Task details
From the listing below, select every line where the word "that" appears.

— Start Available records —

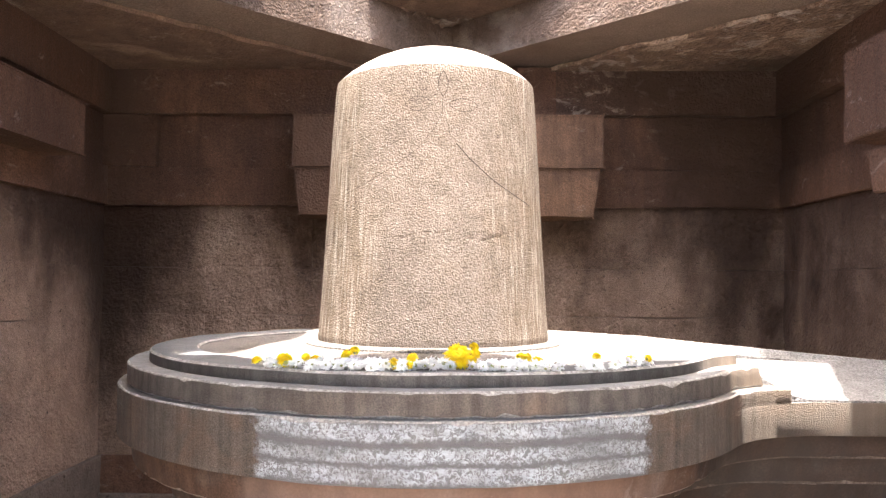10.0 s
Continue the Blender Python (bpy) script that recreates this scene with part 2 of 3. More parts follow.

— End Available records —
— Start Available records —

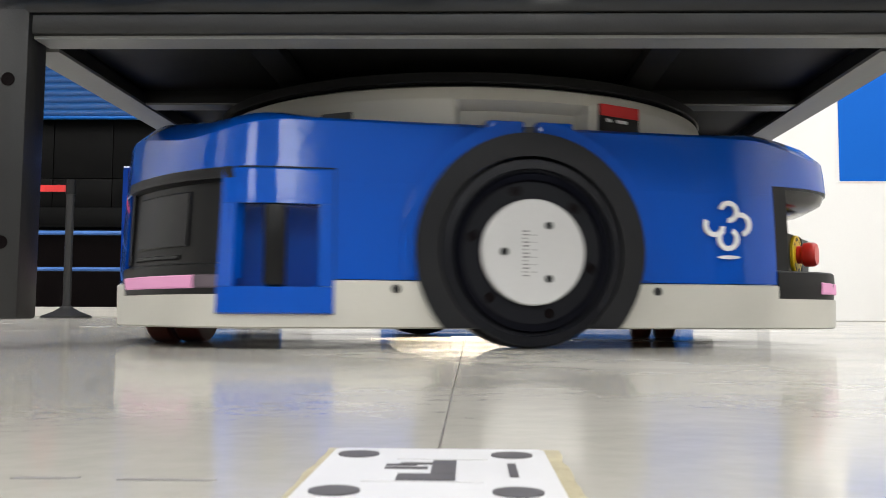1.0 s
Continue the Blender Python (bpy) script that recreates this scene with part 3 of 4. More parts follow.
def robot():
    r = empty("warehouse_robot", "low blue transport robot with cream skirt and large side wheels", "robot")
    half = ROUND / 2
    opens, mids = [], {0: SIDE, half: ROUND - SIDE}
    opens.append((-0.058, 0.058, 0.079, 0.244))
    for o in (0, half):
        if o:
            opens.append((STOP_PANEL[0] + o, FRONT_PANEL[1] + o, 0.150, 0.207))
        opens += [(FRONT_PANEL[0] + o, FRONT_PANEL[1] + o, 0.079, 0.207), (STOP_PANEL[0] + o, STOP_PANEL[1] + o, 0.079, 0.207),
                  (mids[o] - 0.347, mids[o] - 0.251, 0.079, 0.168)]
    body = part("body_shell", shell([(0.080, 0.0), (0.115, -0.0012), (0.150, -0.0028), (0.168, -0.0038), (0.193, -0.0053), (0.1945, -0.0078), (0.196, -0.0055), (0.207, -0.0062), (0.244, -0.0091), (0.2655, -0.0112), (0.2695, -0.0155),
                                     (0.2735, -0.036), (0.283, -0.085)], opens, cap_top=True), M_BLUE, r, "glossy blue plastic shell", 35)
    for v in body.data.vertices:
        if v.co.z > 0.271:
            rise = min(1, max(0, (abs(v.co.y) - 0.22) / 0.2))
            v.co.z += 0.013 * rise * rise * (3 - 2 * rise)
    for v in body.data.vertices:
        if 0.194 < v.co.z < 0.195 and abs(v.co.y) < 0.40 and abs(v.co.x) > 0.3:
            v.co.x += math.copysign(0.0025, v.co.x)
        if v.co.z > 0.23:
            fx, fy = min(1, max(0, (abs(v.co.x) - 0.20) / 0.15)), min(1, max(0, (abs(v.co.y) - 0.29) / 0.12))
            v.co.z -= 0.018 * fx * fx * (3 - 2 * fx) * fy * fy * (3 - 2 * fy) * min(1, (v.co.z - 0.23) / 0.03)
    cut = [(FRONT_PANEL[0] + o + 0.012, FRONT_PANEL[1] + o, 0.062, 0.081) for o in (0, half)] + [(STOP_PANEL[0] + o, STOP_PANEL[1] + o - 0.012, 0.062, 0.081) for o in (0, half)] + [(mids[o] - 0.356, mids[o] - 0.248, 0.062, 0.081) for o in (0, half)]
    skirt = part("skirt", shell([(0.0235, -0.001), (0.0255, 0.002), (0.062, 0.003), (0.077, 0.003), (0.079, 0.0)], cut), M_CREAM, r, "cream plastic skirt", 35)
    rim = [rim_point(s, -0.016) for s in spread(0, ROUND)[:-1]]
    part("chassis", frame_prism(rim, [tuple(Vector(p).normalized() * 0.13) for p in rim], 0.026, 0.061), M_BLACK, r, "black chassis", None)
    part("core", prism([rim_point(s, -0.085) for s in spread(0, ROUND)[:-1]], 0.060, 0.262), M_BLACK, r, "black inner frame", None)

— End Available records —

Answer to this exercise
Continue the Blender Python (bpy) script that recreates this scene with part 2 of 3. More parts follow.
Continue the Blender Python (bpy) script that recreates this scene with part 3 of 4. More parts follow.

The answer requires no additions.